Direction: List every line in this data where the string "with" occurs.

Data to use:
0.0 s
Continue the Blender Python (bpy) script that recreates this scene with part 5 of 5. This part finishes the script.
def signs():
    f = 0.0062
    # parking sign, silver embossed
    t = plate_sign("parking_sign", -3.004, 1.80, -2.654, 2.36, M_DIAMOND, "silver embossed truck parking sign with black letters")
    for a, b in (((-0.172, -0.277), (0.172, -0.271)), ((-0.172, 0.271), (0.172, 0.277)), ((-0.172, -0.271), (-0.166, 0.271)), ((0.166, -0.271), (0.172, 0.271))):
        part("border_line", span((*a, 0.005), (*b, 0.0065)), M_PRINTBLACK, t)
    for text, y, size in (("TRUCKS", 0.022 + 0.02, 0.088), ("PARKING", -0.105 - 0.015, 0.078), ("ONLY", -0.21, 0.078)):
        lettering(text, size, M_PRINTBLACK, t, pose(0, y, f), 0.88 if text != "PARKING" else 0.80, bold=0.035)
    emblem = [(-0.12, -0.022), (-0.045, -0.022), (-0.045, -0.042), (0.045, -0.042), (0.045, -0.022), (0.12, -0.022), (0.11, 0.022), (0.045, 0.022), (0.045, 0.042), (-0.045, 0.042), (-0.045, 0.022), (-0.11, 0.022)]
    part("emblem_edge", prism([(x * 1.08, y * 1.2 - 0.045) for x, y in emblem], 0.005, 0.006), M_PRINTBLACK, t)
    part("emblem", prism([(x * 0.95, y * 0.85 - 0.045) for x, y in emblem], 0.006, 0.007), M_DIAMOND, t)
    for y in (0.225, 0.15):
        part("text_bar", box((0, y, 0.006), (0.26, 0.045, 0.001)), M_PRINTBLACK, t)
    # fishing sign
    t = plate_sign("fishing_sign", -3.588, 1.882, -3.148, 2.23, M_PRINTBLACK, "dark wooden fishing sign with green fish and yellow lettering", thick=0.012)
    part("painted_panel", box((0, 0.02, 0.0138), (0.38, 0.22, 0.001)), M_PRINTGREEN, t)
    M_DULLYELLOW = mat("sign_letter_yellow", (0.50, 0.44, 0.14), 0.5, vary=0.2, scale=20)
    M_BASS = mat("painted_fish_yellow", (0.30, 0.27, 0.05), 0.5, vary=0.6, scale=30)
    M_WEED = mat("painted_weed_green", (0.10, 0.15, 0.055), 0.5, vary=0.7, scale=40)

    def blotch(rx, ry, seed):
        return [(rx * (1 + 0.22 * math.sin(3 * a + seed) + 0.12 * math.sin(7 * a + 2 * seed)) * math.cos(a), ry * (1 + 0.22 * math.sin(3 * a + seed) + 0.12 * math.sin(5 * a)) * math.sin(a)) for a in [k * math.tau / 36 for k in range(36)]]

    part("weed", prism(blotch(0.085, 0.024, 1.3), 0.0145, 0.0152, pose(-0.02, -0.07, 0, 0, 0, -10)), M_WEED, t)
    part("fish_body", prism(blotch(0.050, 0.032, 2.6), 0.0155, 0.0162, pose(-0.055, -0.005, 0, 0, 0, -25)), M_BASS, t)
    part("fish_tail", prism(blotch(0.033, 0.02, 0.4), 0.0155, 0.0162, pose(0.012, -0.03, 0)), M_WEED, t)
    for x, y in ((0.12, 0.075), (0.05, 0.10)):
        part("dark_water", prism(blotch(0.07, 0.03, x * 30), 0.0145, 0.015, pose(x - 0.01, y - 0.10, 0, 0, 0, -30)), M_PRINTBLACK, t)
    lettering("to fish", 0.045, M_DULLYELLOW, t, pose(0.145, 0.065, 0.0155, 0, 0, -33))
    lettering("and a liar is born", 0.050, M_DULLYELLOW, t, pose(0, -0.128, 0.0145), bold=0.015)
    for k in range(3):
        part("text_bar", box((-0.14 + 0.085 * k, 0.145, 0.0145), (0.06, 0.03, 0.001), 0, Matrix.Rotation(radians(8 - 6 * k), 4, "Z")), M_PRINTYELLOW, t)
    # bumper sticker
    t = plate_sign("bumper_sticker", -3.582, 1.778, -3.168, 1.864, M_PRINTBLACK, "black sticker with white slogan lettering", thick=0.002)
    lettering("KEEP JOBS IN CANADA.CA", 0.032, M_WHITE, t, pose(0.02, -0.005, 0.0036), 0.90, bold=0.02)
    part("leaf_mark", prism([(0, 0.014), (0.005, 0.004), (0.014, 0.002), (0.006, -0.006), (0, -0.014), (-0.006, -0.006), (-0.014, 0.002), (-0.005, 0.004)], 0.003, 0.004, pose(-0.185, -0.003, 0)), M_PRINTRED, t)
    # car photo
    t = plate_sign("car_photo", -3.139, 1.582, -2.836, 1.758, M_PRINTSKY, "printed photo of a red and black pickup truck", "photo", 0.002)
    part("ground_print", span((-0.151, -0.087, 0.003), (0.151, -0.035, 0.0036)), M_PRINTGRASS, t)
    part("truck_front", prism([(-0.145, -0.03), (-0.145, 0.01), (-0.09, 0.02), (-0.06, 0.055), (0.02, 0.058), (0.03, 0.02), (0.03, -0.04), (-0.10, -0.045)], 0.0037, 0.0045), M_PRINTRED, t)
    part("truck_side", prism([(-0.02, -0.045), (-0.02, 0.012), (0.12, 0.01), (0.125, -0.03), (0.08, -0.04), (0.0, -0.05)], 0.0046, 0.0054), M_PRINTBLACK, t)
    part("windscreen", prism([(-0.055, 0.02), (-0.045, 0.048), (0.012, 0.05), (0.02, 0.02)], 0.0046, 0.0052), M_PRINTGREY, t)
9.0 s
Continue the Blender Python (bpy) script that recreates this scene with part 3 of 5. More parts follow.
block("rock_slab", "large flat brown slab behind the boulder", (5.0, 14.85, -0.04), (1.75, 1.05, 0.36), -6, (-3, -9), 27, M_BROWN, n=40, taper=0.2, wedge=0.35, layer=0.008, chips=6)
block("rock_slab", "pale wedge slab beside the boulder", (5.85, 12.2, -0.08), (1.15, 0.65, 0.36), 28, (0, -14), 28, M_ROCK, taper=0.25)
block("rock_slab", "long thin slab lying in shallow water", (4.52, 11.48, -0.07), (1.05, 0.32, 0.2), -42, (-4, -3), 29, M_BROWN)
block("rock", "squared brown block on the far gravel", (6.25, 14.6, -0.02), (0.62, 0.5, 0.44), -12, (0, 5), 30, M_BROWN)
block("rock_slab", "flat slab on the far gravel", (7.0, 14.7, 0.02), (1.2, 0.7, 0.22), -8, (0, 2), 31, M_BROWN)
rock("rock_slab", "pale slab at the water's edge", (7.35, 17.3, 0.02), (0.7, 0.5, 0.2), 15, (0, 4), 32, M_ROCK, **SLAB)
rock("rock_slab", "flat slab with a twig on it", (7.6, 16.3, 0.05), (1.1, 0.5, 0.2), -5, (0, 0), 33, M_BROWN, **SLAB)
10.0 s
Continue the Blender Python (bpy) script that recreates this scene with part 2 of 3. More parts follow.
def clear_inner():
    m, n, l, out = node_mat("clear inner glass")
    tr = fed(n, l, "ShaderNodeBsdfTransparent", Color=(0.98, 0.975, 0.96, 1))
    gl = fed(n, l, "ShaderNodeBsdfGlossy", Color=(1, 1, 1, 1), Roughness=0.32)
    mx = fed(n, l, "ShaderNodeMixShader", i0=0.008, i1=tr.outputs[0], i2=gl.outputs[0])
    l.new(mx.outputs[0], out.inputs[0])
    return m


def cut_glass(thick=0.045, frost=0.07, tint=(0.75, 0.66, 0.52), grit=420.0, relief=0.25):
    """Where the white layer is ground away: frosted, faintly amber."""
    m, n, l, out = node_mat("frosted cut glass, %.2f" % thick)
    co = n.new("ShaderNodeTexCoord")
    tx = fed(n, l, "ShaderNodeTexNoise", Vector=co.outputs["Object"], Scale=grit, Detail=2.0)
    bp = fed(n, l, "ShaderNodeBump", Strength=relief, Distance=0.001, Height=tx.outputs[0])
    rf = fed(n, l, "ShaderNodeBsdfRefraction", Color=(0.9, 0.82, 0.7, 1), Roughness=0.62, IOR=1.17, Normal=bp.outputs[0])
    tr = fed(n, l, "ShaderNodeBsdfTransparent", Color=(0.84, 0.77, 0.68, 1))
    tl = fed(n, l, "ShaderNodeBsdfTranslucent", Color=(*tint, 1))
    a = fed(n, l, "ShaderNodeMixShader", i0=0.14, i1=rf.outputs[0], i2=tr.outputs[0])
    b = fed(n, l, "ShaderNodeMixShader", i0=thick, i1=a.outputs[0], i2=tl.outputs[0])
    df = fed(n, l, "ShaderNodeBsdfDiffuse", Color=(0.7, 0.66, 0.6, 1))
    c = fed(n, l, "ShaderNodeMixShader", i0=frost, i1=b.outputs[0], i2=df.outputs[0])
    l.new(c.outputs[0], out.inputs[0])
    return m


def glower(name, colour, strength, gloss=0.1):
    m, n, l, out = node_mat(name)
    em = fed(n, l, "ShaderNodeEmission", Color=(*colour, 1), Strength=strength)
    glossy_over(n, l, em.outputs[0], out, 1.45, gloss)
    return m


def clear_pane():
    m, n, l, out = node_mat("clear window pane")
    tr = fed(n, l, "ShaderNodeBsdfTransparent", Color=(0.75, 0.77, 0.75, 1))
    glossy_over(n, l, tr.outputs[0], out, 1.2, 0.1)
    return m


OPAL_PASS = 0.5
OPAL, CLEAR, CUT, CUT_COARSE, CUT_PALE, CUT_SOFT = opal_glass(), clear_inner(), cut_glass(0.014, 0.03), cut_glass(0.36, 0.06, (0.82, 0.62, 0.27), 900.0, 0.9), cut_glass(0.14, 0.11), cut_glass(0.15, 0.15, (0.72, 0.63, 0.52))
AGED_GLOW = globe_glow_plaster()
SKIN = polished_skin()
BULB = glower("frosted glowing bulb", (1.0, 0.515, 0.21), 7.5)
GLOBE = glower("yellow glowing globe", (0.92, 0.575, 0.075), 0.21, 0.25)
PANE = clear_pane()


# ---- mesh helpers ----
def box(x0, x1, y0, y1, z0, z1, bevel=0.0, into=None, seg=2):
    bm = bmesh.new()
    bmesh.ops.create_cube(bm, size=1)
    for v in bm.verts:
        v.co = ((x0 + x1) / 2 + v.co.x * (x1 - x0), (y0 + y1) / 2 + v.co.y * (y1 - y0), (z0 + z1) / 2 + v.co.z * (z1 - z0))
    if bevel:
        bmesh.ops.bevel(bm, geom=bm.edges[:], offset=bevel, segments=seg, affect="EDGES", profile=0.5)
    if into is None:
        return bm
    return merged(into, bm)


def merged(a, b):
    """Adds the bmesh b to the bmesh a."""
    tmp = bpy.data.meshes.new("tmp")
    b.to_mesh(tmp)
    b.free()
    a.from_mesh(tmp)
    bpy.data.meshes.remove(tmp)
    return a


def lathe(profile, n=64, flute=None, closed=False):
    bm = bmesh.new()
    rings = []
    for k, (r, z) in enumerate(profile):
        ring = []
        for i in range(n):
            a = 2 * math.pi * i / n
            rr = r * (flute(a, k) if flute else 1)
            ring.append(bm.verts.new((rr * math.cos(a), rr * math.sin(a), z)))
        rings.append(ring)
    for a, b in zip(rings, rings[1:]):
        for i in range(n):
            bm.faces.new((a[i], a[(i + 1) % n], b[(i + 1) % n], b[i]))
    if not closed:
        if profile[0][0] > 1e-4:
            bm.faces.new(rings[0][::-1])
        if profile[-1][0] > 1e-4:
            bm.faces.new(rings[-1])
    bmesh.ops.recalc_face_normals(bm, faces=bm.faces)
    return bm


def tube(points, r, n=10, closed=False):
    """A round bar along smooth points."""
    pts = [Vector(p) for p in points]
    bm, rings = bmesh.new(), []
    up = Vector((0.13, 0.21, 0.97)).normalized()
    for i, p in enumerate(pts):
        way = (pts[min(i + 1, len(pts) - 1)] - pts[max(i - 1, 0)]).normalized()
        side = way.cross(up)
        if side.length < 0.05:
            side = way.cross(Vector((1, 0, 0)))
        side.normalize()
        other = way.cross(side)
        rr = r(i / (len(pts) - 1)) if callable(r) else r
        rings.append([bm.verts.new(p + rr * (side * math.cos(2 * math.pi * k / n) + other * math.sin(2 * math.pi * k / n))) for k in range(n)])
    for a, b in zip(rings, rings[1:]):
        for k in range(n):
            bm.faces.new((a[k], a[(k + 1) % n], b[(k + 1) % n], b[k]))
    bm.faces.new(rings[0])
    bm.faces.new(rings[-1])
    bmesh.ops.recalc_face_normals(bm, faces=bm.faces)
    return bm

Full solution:
Continue the Blender Python (bpy) script that recreates this scene with part 5 of 5. This part finishes the script.
    t = plate_sign("parking_sign", -3.004, 1.80, -2.654, 2.36, M_DIAMOND, "silver embossed truck parking sign with black letters")
    t = plate_sign("fishing_sign", -3.588, 1.882, -3.148, 2.23, M_PRINTBLACK, "dark wooden fishing sign with green fish and yellow lettering", thick=0.012)
    t = plate_sign("bumper_sticker", -3.582, 1.778, -3.168, 1.864, M_PRINTBLACK, "black sticker with white slogan lettering", thick=0.002)
Continue the Blender Python (bpy) script that recreates this scene with part 3 of 5. More parts follow.
rock("rock_slab", "flat slab with a twig on it", (7.6, 16.3, 0.05), (1.1, 0.5, 0.2), -5, (0, 0), 33, M_BROWN, **SLAB)
Continue the Blender Python (bpy) script that recreates this scene with part 2 of 3. More parts follow.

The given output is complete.